Since the Dakota Access Pipeline protests at Standing Rock in 2016, oil and gas companies have played a key role in the creation and spread of anti-protest laws with provisions specifically intended to stifle protest near fossil fuel facilities. 18 states accounting for roughly 60% of oil and gas production have enacted sweeping versions of such legislation. Another four states have enacted narrower versions of the same legislation, which could be exploited by prosecutors seeking to issue trumped-up charges against peaceful protesters.
Many oil and gas companies that have lobbied for anti-protest laws have also filed SLAPPs—an acronym for strategic lawsuit against public participation—against people and organizations that have opposed fossil fuel expansion. Out of 116 SLAPP and judicial harassment claims since 2010, 86 were filed by companies that have lobbied for anti-protest laws, including ExxonMobil, Energy Transfer, Chevron, and TC Energy.
The industry has cooperated with law enforcement agencies across the country in ways that equate non-violent protest with domestic violent extremism. This can include fossil fuel companies providing subsidies to law enforcement agencies, coordinating protest responses and sharing personal information on activists, and deploying private security firms whose personnel included off-duty police officers.
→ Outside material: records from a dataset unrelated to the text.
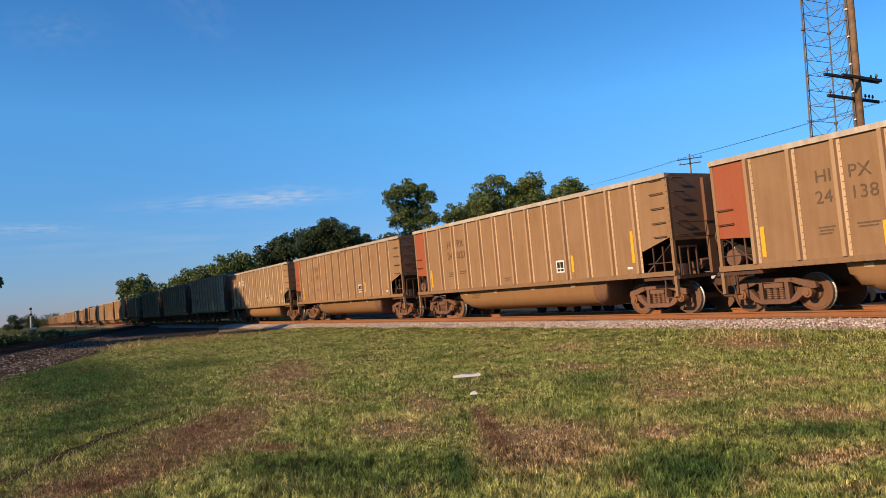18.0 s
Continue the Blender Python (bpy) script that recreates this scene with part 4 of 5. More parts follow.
def ends_closed(car, body, top, near):
    """Gondola ends: a full wall over an open platform with its brake gear, steps and rungs."""
    for s, h in ((-1, LENGTH / 2), (1, LENGTH / 2 + 0.25)):
        rz = 0 if s > 0 else 180
        piece("end_wall", outline_mesh("gend", "end_wall", [(-0.03, 2.12), (0, 2.12), (0, top - 0.08), (-0.03, top - 0.08)], -1.57, 1.57, "end_shade_rust"), car, s * h, 0, 0, rz)
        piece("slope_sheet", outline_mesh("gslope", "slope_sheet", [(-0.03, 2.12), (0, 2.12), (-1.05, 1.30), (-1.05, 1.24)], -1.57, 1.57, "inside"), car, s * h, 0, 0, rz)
        piece("end_platform", box_mesh("plat", "end_platform", (-1.2, 0.12, -1.6, 1.6, 1.02, 1.12), "under"), car, s * h, 0, 0, rz)
        if not near:
            continue
        piece("brake_gear", shared("brake", brake_mesh), car, s * (h + 0.14), s * 0.62, 1.12, rz)
        piece("end_post", box_mesh("gpost", "end_post", (0.0, 0.10, -0.15, 0.15, 1.1, top - 0.14), "end_shade_rust"), car, s * h, 0, 0, rz)
        for z in (2.62, 2.20):
            piece("handrail", box_mesh("ehrail", "handrail", (0.09, 0.115, -1.45, 1.45, -0.012, 0.012), "under"), car, s * h, 0, z, rz)
        for y in (-1.08, 1.08):
            piece("end_railing", shared("erail", end_rail_mesh), car, s * h, y, 0, rz)
        piece("valve_box", box_mesh("vbox", "valve_box", (-0.3, 0.0, -0.2, 0.2, 1.12, 1.45), "truck"), car, s * h, -s * 1.1, 0, rz)
        piece("air_tank", shared("tank", lambda: Geo().tube((-0.25, -0.55, 1.35), (-0.25, 0.55, 1.35), 0.13, 10).mesh("air_tank", M["truck"])), car, s * h, 0, 0, rz)
        for y in (-1.56, 1.56):
            piece("corner_post", box_mesh("cpost", "corner_post", (-0.09, 0.0, -0.05, 0.05, 0.55, top - 0.1), body), car, s * h, y, 0, rz)
            for x in (-0.42, -0.78):
                piece("rail_post", box_mesh("rpost", "rail_post", (-0.02, 0.02, -0.02, 0.02, 1.1, 1.98), "under"), car, s * (h + x), y, 0)
            piece("handrail", box_mesh("hrail", "handrail", (-0.5, 0.5, -0.015, 0.015, 1.5, 1.53), "under"), car, s * (h - 0.5), y, 0)
            piece("step", box_mesh("step", "step", (-0.2, 0.2, -0.1, 0.08, 0.5, 0.53), "under"), car, s * (h - 0.25), y, 0)
            piece("step_post", box_mesh("steppost", "step_post", (-0.02, 0.02, -0.02, 0.02, 0.5, 1.05), "under"), car, s * (h - 0.44), y, 0)
    if not near:
        return
    h = LENGTH / 2 + 0.25
    for z in (3.90, 3.50, 3.08, 2.66, 2.26):
        piece("grab_iron", shared("grab", grab_mesh), car, h - 0.40, -1.6, z)
        piece("grab_iron", shared("grab", grab_mesh), car, h, -1.22, z, 90)
    tagged(piece("rivet_row", shared(("crivet", top), lambda: corner_rivets(top)), car, h, -1.562, 0), kind="stuff")
    for z in (2.72, 2.34):
        piece("grab_iron", shared("grab", grab_mesh), car, 0.34 - LENGTH / 2, -1.6, z)


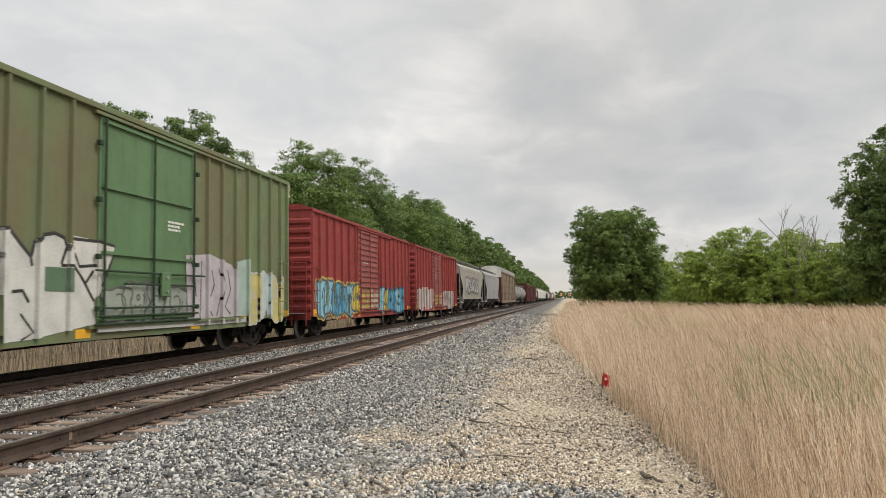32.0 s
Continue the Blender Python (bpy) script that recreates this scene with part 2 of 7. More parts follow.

Despite Big Oil’s efforts to stifle widespread calls for climate action, activists and water protectors have stood firm in opposition to fossil fuel expansion. Peaceful protest and dissent have long been instrumental to climate, environmental justice, and civil rights victories in the United States and globally. This is our moment to fight back against the fossil fuel industry’s assault on free speech through measures that include:
- Protecting the right to protest and dissent;
- Reaffirming Indigenous sovereignty and providing redress for human rights violations;
- Strengthening the rights of communities to defend themselves against the harms of the fossil fuel industry, and;
- Preventing law enforcement from serving the interests of the fossil fuel industry over the interests of the general public.